Complete works
Inca Garcilaso de la Vega
On April 23, 1616, in a house located on Deán Street, in Córdoba, Spain, the Inca Garcilaso de la Vega ceased to exist. The distinguished mestizo chronicler was born in Cuzco on April 12, 1539 and prided himself on carrying high Inca and Spanish lineages in his blood. He was then 77 years old and was buried in the chapel that he had acquired in the mosque-cathedral of the city of Cordoba.
In 2015, the Ministry of Foreign Affairs, within the framework of the Bicentennial celebrations, published the Complete Works of Inca Garcilaso de la Vega in three volumes. This edition, by the historian Carlos Araníbar, brings together all of his intellectual production: the translation of León Hebreo’s Love Dialogues, La Florida del Inca, the two parts of the Royal Commentaries, among others. In the third volume, in addition, the biographical study that the renowned Garcilasista Aurelio Miró Quesada wrote about Inca Garcilaso is added. The texts have been rigorously updated in accordance with the academic guidelines in use in order to facilitate their reading, but without damaging the original document.

New chronicle and good government
Felipe Huaman Poma de Ayala

The manuscript entitled Nueva crónica y buen gobierno (New chronicle and good governance) that Felipe Huaman Poma de Ayala brought with him to Lima on a long journey from Ayacucho represents one of the most forceful pleas made at the beginning of the 17th century against the Spanish crown to reform the colonial administration in order to improve the appalling conditions in which the Andean people lived. The text, dated 1615 and with nearly 400 illustrations, was addressed to King Philip III of Spain, but never reached him. We do not know the exact circumstances of the journey this remarkable document must have taken, but by 1662, it was already in the Royal Library in Copenhagen, Denmark. It was the German Richard Pietschmann who came across the manuscript in 1908, and in 1936, under the direction of Paul Rivet, the Institute of Ethnology in Paris carried out an exhaustive cleaning of the manuscript and delivered it in a facsimile version.
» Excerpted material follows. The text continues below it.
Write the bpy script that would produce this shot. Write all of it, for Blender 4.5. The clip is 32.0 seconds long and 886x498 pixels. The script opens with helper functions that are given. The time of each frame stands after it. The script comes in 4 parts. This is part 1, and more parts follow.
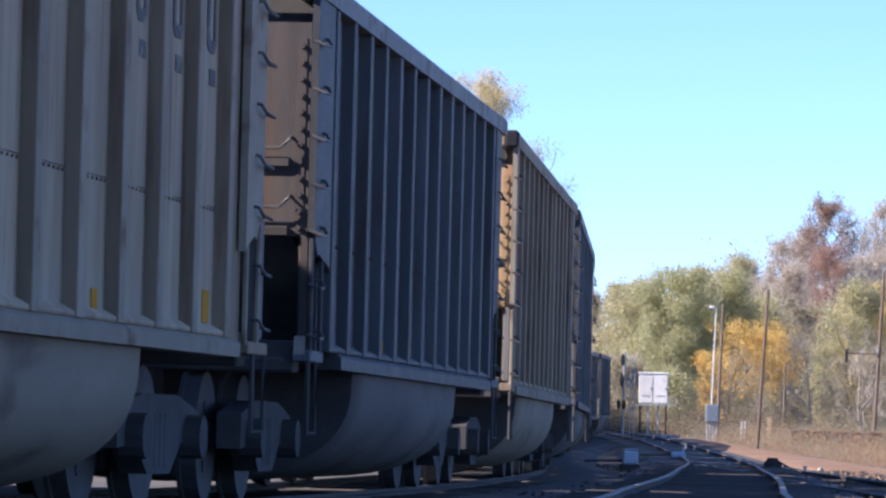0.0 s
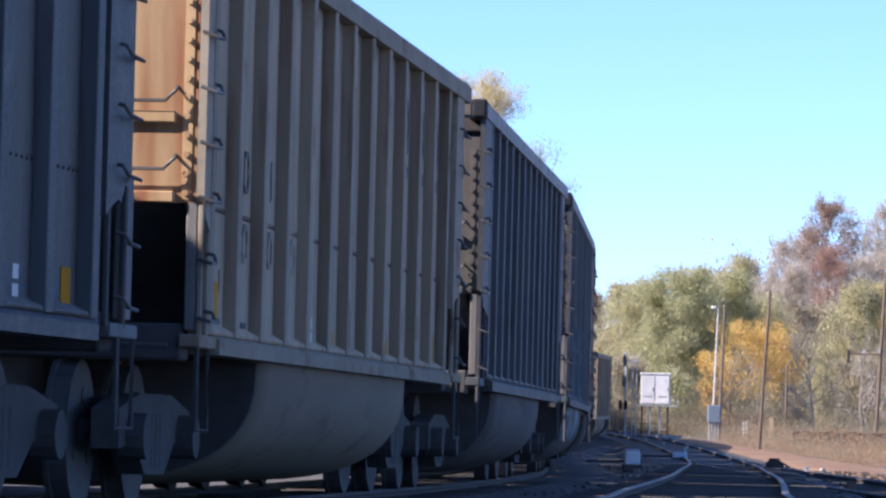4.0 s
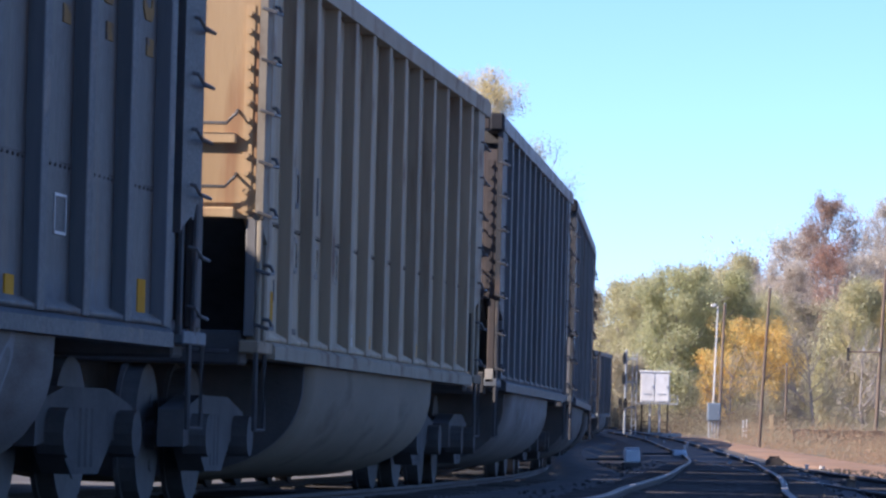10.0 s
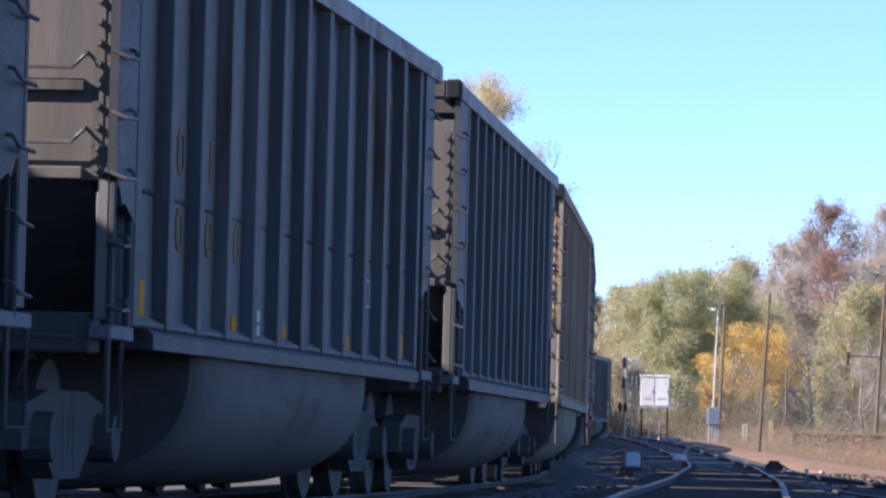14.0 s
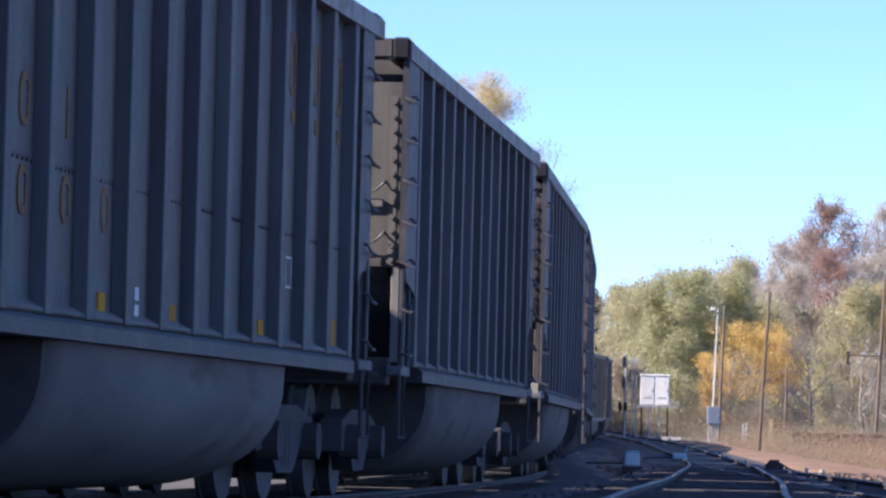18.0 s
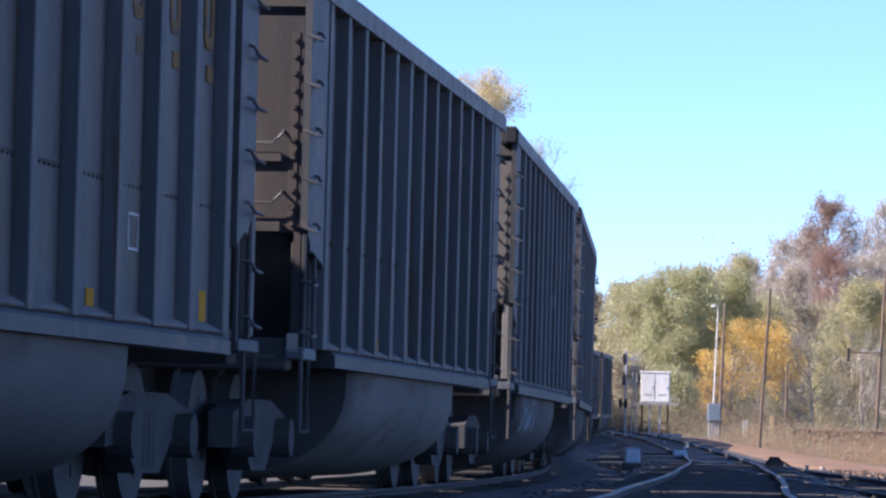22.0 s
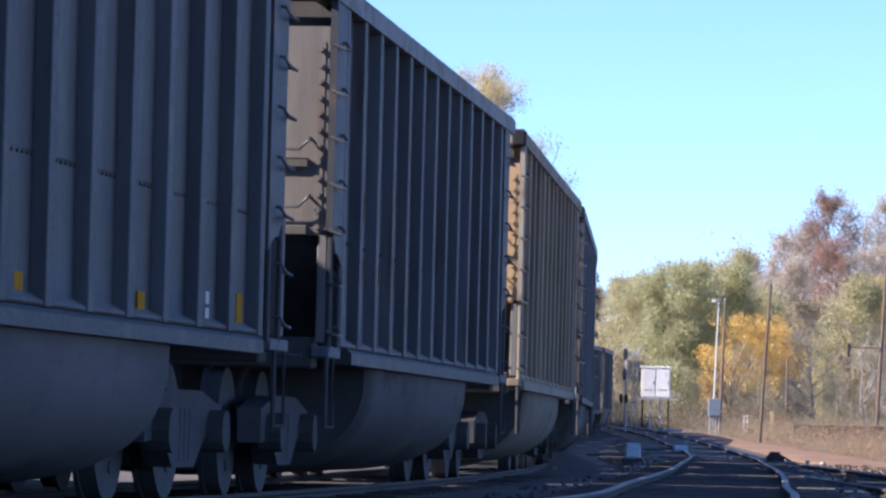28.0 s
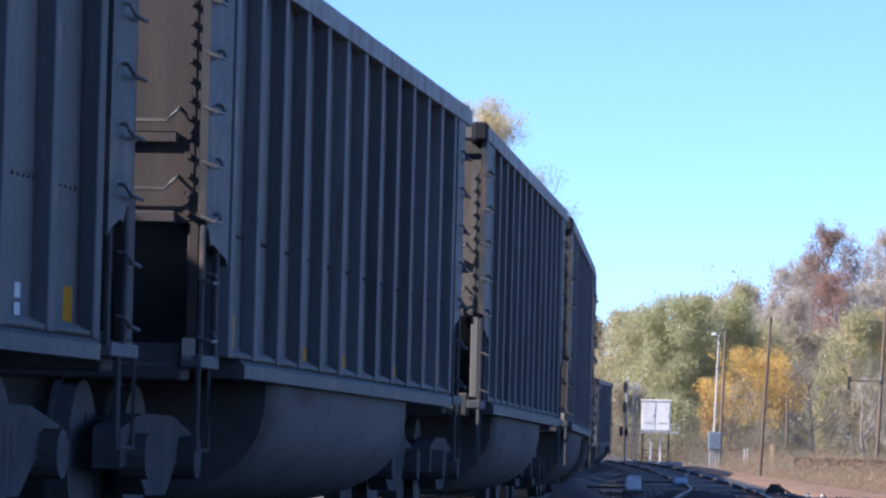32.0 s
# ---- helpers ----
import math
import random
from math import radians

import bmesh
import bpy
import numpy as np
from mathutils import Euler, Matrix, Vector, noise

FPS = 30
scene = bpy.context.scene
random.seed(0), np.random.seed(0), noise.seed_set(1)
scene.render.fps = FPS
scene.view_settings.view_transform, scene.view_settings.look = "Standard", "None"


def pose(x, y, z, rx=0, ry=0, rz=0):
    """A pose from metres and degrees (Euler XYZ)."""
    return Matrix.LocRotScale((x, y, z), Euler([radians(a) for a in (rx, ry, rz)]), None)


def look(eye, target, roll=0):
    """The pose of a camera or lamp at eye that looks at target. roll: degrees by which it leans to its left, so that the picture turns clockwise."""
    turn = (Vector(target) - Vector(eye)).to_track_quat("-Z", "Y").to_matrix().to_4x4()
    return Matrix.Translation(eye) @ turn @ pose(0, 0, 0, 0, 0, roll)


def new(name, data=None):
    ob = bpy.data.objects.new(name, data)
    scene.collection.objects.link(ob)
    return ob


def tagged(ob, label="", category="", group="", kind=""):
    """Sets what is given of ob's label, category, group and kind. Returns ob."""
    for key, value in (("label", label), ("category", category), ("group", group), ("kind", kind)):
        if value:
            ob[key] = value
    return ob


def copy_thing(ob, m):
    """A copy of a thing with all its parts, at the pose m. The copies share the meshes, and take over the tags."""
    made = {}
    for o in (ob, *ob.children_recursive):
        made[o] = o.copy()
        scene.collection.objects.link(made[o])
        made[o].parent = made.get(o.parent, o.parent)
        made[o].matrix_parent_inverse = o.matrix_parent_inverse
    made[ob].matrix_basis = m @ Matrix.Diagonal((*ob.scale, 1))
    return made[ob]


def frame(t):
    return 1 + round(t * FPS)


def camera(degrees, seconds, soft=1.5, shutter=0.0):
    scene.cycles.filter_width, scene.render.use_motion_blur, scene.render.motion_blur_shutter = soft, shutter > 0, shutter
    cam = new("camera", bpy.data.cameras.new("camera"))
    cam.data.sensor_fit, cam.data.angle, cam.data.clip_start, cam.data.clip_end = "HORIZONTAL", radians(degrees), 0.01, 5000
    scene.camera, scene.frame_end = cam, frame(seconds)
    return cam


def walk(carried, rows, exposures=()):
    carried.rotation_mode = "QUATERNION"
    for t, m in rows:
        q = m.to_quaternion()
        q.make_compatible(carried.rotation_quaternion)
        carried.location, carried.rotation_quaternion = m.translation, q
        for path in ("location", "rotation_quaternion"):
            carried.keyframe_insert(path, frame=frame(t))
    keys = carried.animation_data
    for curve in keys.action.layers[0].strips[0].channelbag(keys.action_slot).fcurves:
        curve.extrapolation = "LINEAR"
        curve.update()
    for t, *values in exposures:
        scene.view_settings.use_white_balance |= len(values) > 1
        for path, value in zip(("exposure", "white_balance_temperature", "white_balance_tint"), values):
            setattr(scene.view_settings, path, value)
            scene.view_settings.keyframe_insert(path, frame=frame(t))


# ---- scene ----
# ---- the camera: on a stand beside the line, a long lens ----
cam = camera(10.858, 32.0, soft=2.5)
EYE = (0.0, 0.0, 0.489)


def smooth_step(v):
    v = min(max(v, 0.0), 1.0)
    return v * v * (3 - 2 * v)


def aim(turn, tilt, t):
    """A look along the line: degrees to the right, degrees up; the eye sinks a little at the very end."""
    drop = 0.045 * smooth_step((t - 30.4) / 1.6)
    eye = (EYE[0], EYE[1], EYE[2] - drop)
    a, b = radians(turn), radians(tilt)
    far = (eye[0] + 100 * math.sin(a) * math.cos(b), eye[1] + 100 * math.cos(a) * math.cos(b), eye[2] + 100 * math.sin(b))
    return look(eye, far, 1.459)


walk(cam, [(t, aim(turn, tilt, t)) for t, turn, tilt in (
    (0, 0.019, 2.323), (0.5, -0.000, 2.323), (1, -0.000, 2.313), (1.5, -0.000, 2.313), (2, -0.000, 2.319), (2.5, -0.000, 2.318), (3, -0.001, 2.316), (3.5, -0.004, 2.323), (5.5, -0.001, 2.333), (6, 0.001, 2.322), (6.5, 0.005, 2.323), (7, -0.000, 2.317), (7.5, -0.000, 2.316), (8, -0.000, 2.323), (8.5, -0.003, 2.323), (9, -0.000, 2.302), (9.5, -0.000, 2.293), (10, -0.001, 2.303), (10.5, -0.011, 2.323), (11, -0.000, 2.313), (11.5, -0.000, 2.323), (12, -0.000, 2.322), (12.5, -0.001, 2.318), (13, -0.000, 2.337), (13.5, -0.001, 2.357), (14, -0.001, 2.357), (14.5, -0.000, 2.347), (16.5, -0.000, 2.310), (17, -0.000, 2.313), (17.5, -0.003, 2.326), (18, -0.000, 2.347), (18.5, -0.001, 2.345), (19, -0.000, 2.334), (19.5, -0.000, 2.323), (20, -0.000, 2.314), (20.5, -0.000, 2.313), (21, -0.000, 2.302), (21.5, -0.000, 2.305), (22, -0.004, 2.310), (22.5, -0.000, 2.306), (23, -0.000, 2.302), (23.5, -0.000, 2.298), (24, -0.000, 2.310), (24.5, -0.004, 2.330), (25, 0.009, 2.345), (25.5, -0.000, 2.334), (27.5, -0.005, 2.270), (28, -0.009, 2.249), (28.5, -0.001, 2.264), (29, -0.000, 2.355), (29.5, -0.000, 2.371), (30, -0.000, 2.366), (30.5, -0.003, 2.419), (31, -0.000, 2.525), (31.5, -0.012, 2.604), (32, -0.020, 2.666))], exposures=[(0, 1.14, 5350, 20), (30.3, 1.14, 5350, 20), (32, 1.04, 5150, 18)])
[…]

A few years ago, the Biblioteca Nacional del Perú (National Library of Peru) published a new edition in four volumes of work of Huaman Poma, which went out of print immediately. The historian Carlos Araníbar (Lima, 1928-2016) edited the edition. An agreement between the Ministry of Foreign Affairs and the Biblioteca Nacional del Perú (National Library of Peru), signed in 2017, now allows for a new edition of the Nueva crónica y buen gobierno (New Chronicle and Good Governance), in three dense volumes, which includes the facsimile version of the original manuscript.